_Source data_.
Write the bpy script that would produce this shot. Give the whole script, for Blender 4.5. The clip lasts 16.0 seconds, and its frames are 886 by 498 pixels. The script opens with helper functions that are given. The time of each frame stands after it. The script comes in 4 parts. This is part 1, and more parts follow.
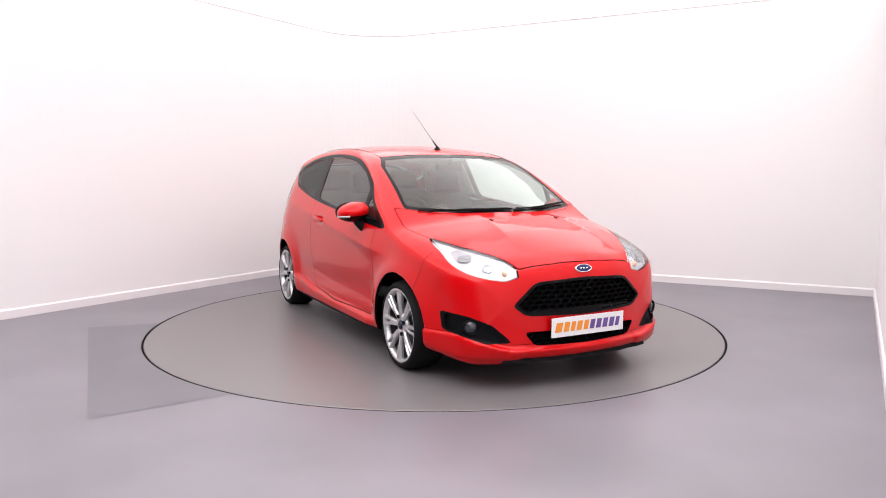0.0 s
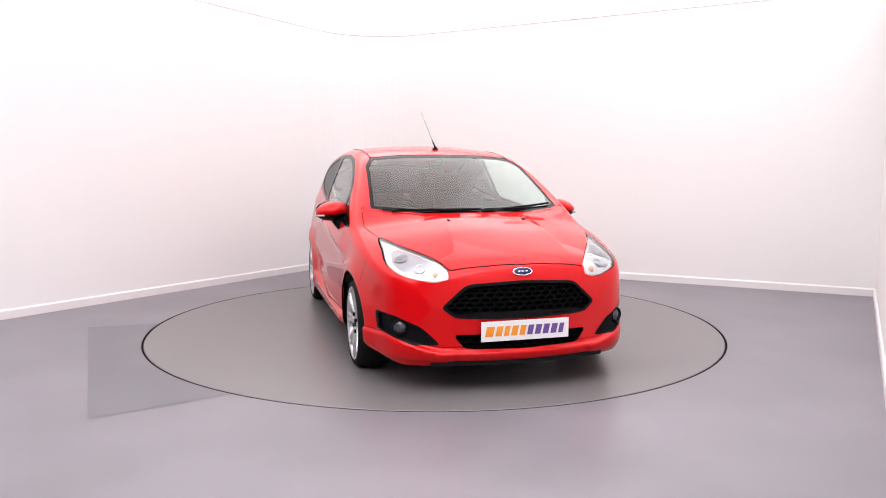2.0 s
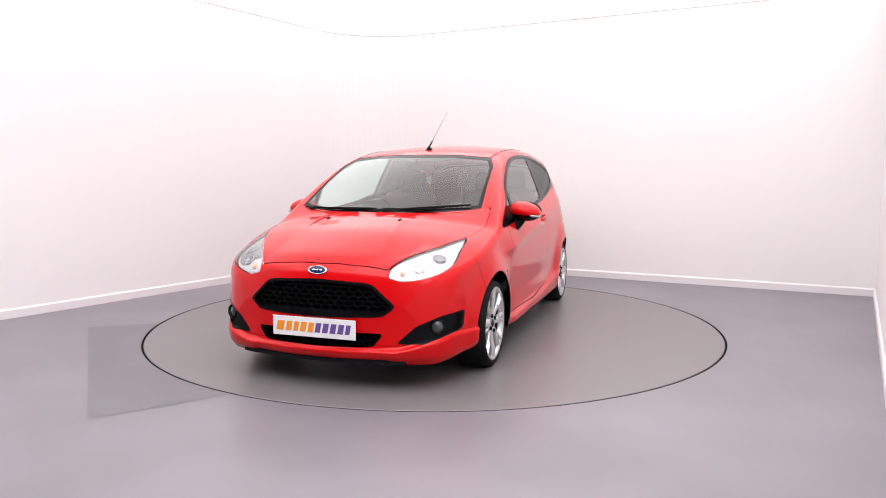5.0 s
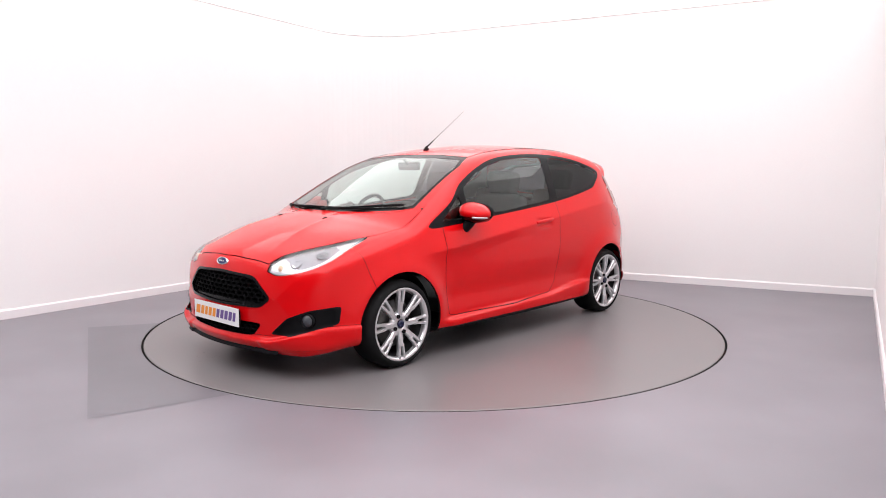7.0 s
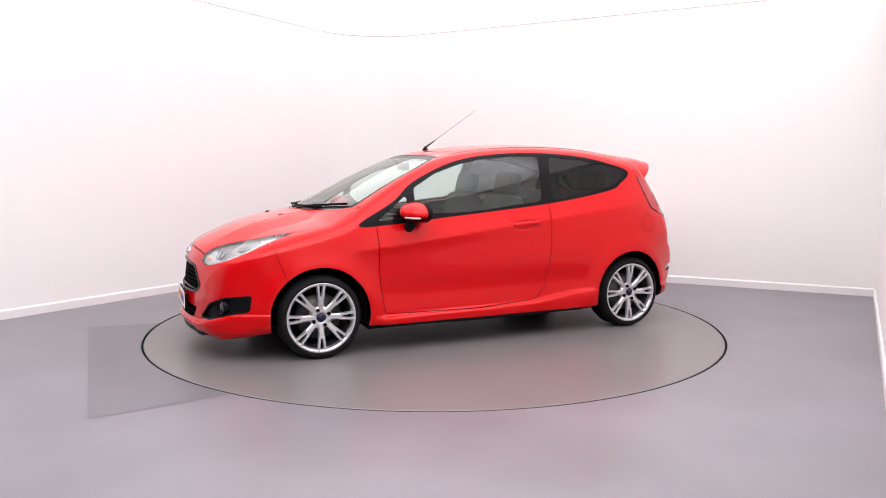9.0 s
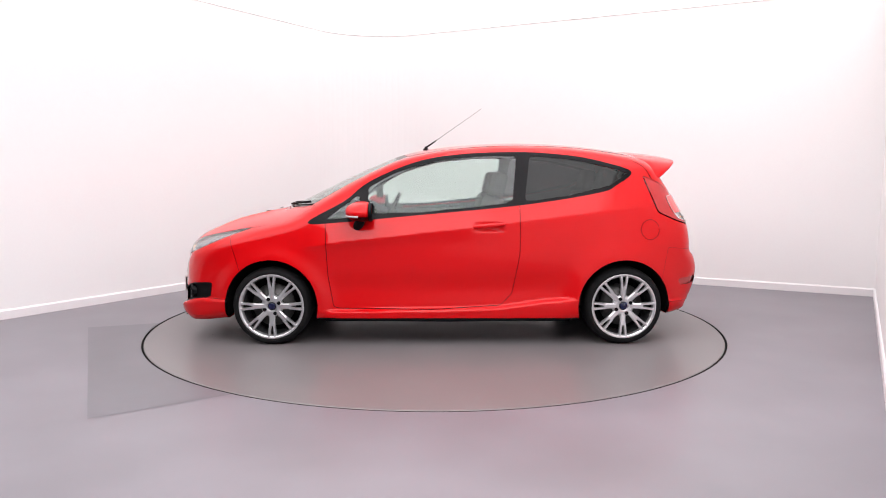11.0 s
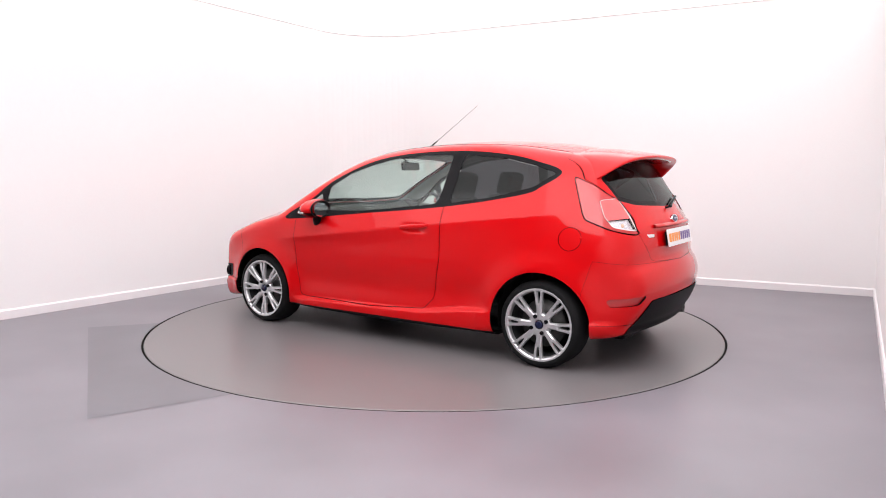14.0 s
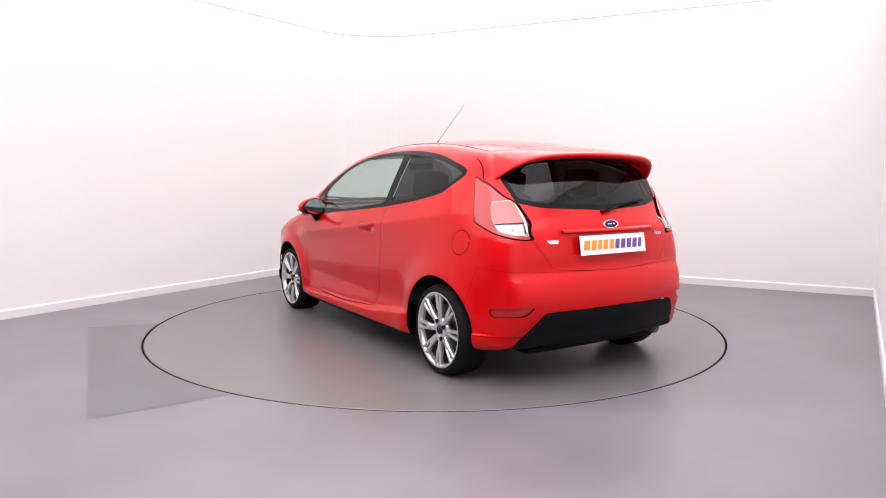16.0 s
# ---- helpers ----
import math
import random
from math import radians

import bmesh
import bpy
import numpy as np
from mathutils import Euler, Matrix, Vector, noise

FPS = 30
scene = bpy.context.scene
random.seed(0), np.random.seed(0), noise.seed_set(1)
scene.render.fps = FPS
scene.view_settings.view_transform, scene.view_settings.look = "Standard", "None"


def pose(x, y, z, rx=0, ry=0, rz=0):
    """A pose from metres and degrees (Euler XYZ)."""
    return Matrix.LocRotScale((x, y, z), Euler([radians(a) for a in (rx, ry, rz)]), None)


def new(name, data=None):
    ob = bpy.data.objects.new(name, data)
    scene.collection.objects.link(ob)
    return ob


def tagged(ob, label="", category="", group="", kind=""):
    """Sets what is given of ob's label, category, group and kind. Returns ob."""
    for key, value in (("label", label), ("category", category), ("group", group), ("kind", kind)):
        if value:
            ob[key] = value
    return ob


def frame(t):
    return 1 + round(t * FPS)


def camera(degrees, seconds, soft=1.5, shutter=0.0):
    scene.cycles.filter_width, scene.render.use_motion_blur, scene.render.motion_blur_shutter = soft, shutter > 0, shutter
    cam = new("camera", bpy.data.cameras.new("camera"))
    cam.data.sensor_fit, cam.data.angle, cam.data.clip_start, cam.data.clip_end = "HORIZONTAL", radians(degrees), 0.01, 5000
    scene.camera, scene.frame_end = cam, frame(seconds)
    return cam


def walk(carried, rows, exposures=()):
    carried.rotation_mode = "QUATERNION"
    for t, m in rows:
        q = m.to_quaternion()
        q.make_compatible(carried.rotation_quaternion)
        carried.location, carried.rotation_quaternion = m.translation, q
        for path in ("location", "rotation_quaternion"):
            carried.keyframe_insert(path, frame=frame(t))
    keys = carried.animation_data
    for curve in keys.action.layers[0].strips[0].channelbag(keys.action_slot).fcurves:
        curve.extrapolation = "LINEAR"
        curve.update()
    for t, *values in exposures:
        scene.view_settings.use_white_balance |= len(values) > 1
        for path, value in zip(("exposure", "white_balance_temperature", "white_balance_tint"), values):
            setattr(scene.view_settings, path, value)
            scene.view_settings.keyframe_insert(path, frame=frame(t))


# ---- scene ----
cam = camera(64.0, 16.0, soft=1.0)
EYE = (0.0, -5.740, 1.2147)
CAMERA_POSE = Matrix.Translation(EYE) @ pose(0, 0, 0, 83.856, 0.0, -0.60) @ pose(0, 0, 0, 0, 0, 0.10)
walk(cam, [(0.0, CAMERA_POSE), (16.0, CAMERA_POSE)])

# ---- world and lights ----
world = bpy.data.worlds.new("world")
scene.world = world
world.use_nodes = True
world.node_tree.nodes["Background"].inputs[0].default_value = (0.8, 0.8, 0.85, 1)
world.node_tree.nodes["Background"].inputs[1].default_value = 0.05
scene.view_settings.exposure = 0.0

CEILING = 3.0
# room axes: U runs along the back wall, W along the side walls towards the camera
CORNER = Vector((-1.0, 3.97, 0))
U = Vector((0.885, -0.465, 0)).normalized()
W = Vector((-0.465, -0.885, 0)).normalized()
LONG, WIDE = 11.5, 6.05


def room(u, w, z=0.0):
    """A place in the room from its back corner."""
    return CORNER + U * u + W * w + Vector((0, 0, z))


ROOM_TURN = math.atan2(U.y, U.x)


def fill_lamp(u, w, su, sw, power, colour=(0.97, 0.965, 1.0)):
    data = bpy.data.lights.new("wall_fill_light", "AREA")
    data.shape, data.size, data.size_y, data.energy, data.color = "RECTANGLE", su, sw, power, colour
    ob = new("wall_fill_light", data)
    ob.location = room(u, w, CEILING - 0.034)
    ob.rotation_euler = (0, 0, ROOM_TURN)
    return ob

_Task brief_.
Set the lines above down again, word for word, from the first through the one containing "q = m.to_quaternion()"; pictures excluded.

_Solution for this exercise_.
Write the bpy script that would produce this shot. Give the whole script, for Blender 4.5. The clip lasts 16.0 seconds, and its frames are 886 by 498 pixels. The script opens with helper functions that are given. The time of each frame stands after it. The script comes in 4 parts. This is part 1, and more parts follow.
0.0 s
2.0 s
5.0 s
7.0 s
9.0 s
11.0 s
14.0 s
16.0 s
# ---- helpers ----
import math
import random
from math import radians

import bmesh
import bpy
import numpy as np
from mathutils import Euler, Matrix, Vector, noise

FPS = 30
scene = bpy.context.scene
random.seed(0), np.random.seed(0), noise.seed_set(1)
scene.render.fps = FPS
scene.view_settings.view_transform, scene.view_settings.look = "Standard", "None"


def pose(x, y, z, rx=0, ry=0, rz=0):
    """A pose from metres and degrees (Euler XYZ)."""
    return Matrix.LocRotScale((x, y, z), Euler([radians(a) for a in (rx, ry, rz)]), None)


def new(name, data=None):
    ob = bpy.data.objects.new(name, data)
    scene.collection.objects.link(ob)
    return ob


def tagged(ob, label="", category="", group="", kind=""):
    """Sets what is given of ob's label, category, group and kind. Returns ob."""
    for key, value in (("label", label), ("category", category), ("group", group), ("kind", kind)):
        if value:
            ob[key] = value
    return ob


def frame(t):
    return 1 + round(t * FPS)


def camera(degrees, seconds, soft=1.5, shutter=0.0):
    scene.cycles.filter_width, scene.render.use_motion_blur, scene.render.motion_blur_shutter = soft, shutter > 0, shutter
    cam = new("camera", bpy.data.cameras.new("camera"))
    cam.data.sensor_fit, cam.data.angle, cam.data.clip_start, cam.data.clip_end = "HORIZONTAL", radians(degrees), 0.01, 5000
    scene.camera, scene.frame_end = cam, frame(seconds)
    return cam


def walk(carried, rows, exposures=()):
    carried.rotation_mode = "QUATERNION"
    for t, m in rows:
        q = m.to_quaternion()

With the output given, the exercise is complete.